In our work on the SLE we have met range of challenges, some expected and some unexpected but none as surprising to me as the problem of data mobility. Coming from a world of open repositories data mobility was the goal, the aim is to give away the content, give away the metadata about the content and, more recently, give away the paradata around the content. To me data mobility was so seemless I couldn’t foresee a situation where access to data would be a problem.
The world of corporate IT is in stark contrast to this. Data is stored in “off the shelf” proprietary systems designed for an environment where data may be sensitive or of great financial value. These systems are often not bought with data sharing considerations in mind or worse, built to make sharing data deliberately difficult to lock you into their other products which work together.
At the University administration level where the idea of data mobility seems to be a subject of great confusion. It seems the university has no formal policies about the use of data even between it’s own systems. The system which collects the data becomes a master source for that data. The administrator of that system decides if and how that data can be used. There is some sense that at some point all data finds a home in banner campus manager (which I recommend no one ever buy, build your own system it’ll be cheaper, faster and more flexible) but to then get access to this data the banner administration team need to decide if you are worthy of the data and build you a database view to access it.
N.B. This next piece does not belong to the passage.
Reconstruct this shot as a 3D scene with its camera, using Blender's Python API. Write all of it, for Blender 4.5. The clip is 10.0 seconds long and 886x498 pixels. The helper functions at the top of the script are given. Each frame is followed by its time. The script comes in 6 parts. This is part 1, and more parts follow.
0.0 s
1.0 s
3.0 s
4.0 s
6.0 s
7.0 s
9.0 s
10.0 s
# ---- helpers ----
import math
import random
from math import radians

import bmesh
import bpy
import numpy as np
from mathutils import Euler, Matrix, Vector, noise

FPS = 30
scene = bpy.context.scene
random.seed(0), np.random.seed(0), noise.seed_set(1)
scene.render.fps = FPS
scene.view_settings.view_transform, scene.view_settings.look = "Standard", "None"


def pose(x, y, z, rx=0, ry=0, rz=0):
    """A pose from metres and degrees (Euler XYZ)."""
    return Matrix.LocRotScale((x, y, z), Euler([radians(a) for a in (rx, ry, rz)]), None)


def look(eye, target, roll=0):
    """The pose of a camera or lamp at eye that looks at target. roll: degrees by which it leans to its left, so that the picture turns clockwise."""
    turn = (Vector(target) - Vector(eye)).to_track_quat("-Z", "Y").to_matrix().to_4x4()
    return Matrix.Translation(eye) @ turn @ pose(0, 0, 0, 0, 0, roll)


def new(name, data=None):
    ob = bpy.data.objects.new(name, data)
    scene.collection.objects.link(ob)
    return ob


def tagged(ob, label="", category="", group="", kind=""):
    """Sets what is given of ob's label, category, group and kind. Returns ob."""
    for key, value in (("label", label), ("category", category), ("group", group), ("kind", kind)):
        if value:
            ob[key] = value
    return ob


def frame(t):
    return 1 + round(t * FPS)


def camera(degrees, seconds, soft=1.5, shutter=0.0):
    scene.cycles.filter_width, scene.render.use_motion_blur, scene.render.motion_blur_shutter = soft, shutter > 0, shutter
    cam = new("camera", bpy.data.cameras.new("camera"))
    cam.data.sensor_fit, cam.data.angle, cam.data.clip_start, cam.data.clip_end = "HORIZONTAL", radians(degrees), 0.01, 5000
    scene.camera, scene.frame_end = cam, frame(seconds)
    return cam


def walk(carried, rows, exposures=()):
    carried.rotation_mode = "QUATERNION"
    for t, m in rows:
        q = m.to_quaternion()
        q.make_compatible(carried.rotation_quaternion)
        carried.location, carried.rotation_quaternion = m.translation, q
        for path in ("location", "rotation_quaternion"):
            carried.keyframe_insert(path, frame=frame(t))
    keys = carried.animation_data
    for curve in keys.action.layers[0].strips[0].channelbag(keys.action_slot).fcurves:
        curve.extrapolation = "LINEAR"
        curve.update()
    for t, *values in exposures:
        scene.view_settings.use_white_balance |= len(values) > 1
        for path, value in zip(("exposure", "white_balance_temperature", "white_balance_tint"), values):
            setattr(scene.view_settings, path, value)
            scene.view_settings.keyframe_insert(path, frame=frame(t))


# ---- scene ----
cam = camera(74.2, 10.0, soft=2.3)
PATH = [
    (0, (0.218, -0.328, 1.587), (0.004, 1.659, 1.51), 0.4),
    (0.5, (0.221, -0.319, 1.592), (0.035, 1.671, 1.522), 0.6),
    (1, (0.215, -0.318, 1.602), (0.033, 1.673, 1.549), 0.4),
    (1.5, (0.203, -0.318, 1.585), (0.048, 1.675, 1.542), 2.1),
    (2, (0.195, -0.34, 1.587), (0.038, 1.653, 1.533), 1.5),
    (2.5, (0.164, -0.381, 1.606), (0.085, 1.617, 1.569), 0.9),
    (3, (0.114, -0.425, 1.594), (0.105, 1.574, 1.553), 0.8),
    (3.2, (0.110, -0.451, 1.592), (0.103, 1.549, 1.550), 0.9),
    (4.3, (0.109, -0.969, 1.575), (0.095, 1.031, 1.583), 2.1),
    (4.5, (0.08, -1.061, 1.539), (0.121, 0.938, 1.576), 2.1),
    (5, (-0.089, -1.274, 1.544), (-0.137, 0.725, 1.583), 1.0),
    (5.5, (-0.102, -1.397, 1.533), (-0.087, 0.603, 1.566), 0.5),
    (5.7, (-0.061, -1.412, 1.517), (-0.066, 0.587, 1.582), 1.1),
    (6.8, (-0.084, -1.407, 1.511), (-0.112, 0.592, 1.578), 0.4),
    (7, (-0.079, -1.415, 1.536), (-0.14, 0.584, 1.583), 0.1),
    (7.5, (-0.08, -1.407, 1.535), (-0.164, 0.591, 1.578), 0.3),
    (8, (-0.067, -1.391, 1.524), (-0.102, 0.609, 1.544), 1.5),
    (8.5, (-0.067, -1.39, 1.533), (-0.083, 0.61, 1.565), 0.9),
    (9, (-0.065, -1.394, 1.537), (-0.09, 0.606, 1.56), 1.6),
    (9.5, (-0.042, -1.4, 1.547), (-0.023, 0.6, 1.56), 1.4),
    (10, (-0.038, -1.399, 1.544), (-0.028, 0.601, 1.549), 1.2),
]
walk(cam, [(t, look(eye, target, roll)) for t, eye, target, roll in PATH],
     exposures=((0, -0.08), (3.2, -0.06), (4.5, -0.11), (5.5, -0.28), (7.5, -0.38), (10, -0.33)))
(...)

The combination of these problems result in glacially slow resolution to requests for data.
It is not all gloom and doom. Recent initiatives such as Chris Gutteridge’s http://data.southampton.ac.uk, the SLE and Student Dashboard have all been run in an agile way expecting far quicker service to data. This highlights some of the problems of the current system. The next stage is for the university to draw up some data policies. These policies should outline what data we are allowed to store, who can be given access to it and under what circumstances. Once the policies are set we can start looking at technical solutions which give role-based APIs to our data. This would mean a member of the public could make request to the API and be shown public data, student can make a request to the API and be shown data accessible to students and a SLE system administrator can make request and be given data which the SLE is allowed to access.
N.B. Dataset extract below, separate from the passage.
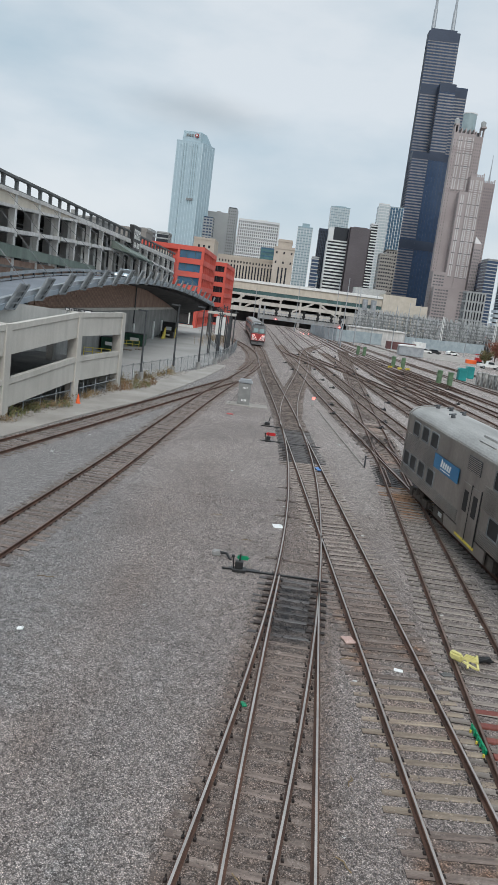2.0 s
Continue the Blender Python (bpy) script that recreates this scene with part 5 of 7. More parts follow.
def foot_rail():
    th = thing("pipe_fence", "two-rail galvanised pipe fence at the foot of the garage", "fence")
    a, b = Vector((-18.0, 32.5)), Vector((-14.0, 66.0))
    n = 13
    for i in range(n + 1):
        p = a.lerp(b, i / n)
        bm = bmesh.new()
        bar(bm, (*p, 0), (*p, 1.75), 0.04, 6)
        part("post", bm, M_STEEL, th)
        if i < n:
            q = a.lerp(b, (i + 1) / n)
            for z in (0.85, 1.7):
                bm = bmesh.new()
                bar(bm, (*p, z), (*q, z), 0.03, 6)
                part("pipe_rail", bm, M_STEEL, th)
    return th


foot_rail()


def yard_lamp(x, y, h, arm=0.8):
    th = thing("yard_lamp", "dark steel yard lamp post on a concrete footing", "lamp post", pose(x, y, 0), group="yard lamp posts")
    bm = bmesh.new()
    bar(bm, (0, 0, 0.6), (0, 0, h), 0.11, 8, 0.075)
    part("pole", bm, M_DARKSTEEL, th)
    bm = bmesh.new()
    bar(bm, (0, 0, 0), (0, 0, 0.85), 0.32, 12, 0.3)
    part("footing", bm, M_CONC, th, "round concrete footing")
    bm = bmesh.new()
    box(bm, -arm, 0.1, -0.14, 0.14, h - 0.02, h + 0.13)
    part("lamp_head", bm, M_DARKSTEEL, th)
    return th


for x, y, h in ((-13.4, 74.5, 6.9), (-11.6, 84.7, 7.7), (-9.8, 94.8, 7.7), (-8.5, 104.7, 7.3), (-7.8, 116.0, 7.4)):
    yard_lamp(x, y, h)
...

If you are wondering how good your institution’s data mobility is ask yourself, “How would I go about getting a list of every student and which modules they taking?” The answer may be that you can not, you should probably only be able to get a subset of information about a student and perhaps not even their name will be in that subset but I would hope to at least get a list of computer usernames and module codes. Would you receive this list in a time scale which allowed you to complete a project on time? The real question is does your institution have framework for answering this question which can at least produce consistent and repeatable results with respect to what data you can access, how you get access to it and how quickly you can be given access? At the University of Southampton we can not answer this question consistently. The answers will depend on who you ask and what you ask for and the access method may be different too but at least we are aspiring to change. We know we need better data policy to facilitate better data mobility. Like so many great empires the institution dreams of benevolence.